Pick out and copy every line below that has the word "part".
== Record set
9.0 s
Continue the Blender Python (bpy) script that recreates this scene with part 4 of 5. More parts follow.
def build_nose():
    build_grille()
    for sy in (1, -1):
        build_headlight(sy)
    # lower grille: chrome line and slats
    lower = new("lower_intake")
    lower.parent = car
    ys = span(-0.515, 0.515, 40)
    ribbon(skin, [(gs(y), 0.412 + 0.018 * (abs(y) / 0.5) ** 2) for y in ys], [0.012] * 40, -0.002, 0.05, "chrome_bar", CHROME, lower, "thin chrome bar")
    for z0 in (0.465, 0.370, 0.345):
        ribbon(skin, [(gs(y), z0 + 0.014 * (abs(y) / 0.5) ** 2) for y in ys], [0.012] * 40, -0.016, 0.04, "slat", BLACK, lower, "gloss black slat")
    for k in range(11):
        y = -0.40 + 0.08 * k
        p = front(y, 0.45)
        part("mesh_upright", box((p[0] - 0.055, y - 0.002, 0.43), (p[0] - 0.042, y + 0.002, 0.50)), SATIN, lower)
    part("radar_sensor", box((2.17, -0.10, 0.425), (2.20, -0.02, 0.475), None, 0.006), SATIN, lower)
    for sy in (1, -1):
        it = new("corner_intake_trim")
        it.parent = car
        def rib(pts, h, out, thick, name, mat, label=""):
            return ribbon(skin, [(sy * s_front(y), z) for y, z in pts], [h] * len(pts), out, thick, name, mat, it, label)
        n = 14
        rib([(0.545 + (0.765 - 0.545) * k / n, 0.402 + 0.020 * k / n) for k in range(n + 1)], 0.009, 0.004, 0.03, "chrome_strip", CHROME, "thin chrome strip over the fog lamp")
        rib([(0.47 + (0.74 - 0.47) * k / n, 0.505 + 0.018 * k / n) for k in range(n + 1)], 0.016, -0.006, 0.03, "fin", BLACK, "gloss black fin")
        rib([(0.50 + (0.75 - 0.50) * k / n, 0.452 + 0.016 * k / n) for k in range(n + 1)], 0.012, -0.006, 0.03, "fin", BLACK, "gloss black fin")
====
== Record set
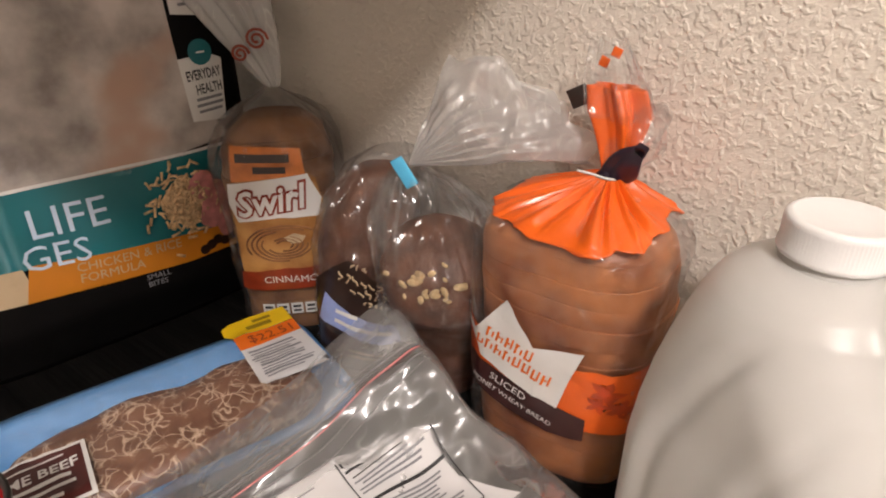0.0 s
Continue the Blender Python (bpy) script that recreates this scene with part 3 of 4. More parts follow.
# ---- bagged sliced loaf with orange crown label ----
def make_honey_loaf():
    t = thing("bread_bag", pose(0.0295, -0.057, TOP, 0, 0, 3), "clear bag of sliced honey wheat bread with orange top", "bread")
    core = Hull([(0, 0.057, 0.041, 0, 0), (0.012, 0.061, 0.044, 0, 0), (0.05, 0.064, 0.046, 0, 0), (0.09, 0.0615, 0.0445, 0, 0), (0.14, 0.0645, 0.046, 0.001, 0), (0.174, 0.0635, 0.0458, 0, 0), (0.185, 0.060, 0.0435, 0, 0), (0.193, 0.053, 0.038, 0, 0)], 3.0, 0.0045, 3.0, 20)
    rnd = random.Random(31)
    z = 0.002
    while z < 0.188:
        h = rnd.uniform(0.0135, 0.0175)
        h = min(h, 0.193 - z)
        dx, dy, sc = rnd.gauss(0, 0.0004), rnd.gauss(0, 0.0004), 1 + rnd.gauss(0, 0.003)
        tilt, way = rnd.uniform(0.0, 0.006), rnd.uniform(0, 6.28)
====
== Record set
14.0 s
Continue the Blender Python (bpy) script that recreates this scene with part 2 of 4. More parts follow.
====
● Expected output:
Continue the Blender Python (bpy) script that recreates this scene with part 4 of 5. More parts follow.
        part("mesh_upright", box((p[0] - 0.055, y - 0.002, 0.43), (p[0] - 0.042, y + 0.002, 0.50)), SATIN, lower)
    part("radar_sensor", box((2.17, -0.10, 0.425), (2.20, -0.02, 0.475), None, 0.006), SATIN, lower)
Continue the Blender Python (bpy) script that recreates this scene with part 3 of 4. More parts follow.
Continue the Blender Python (bpy) script that recreates this scene with part 2 of 4. More parts follow.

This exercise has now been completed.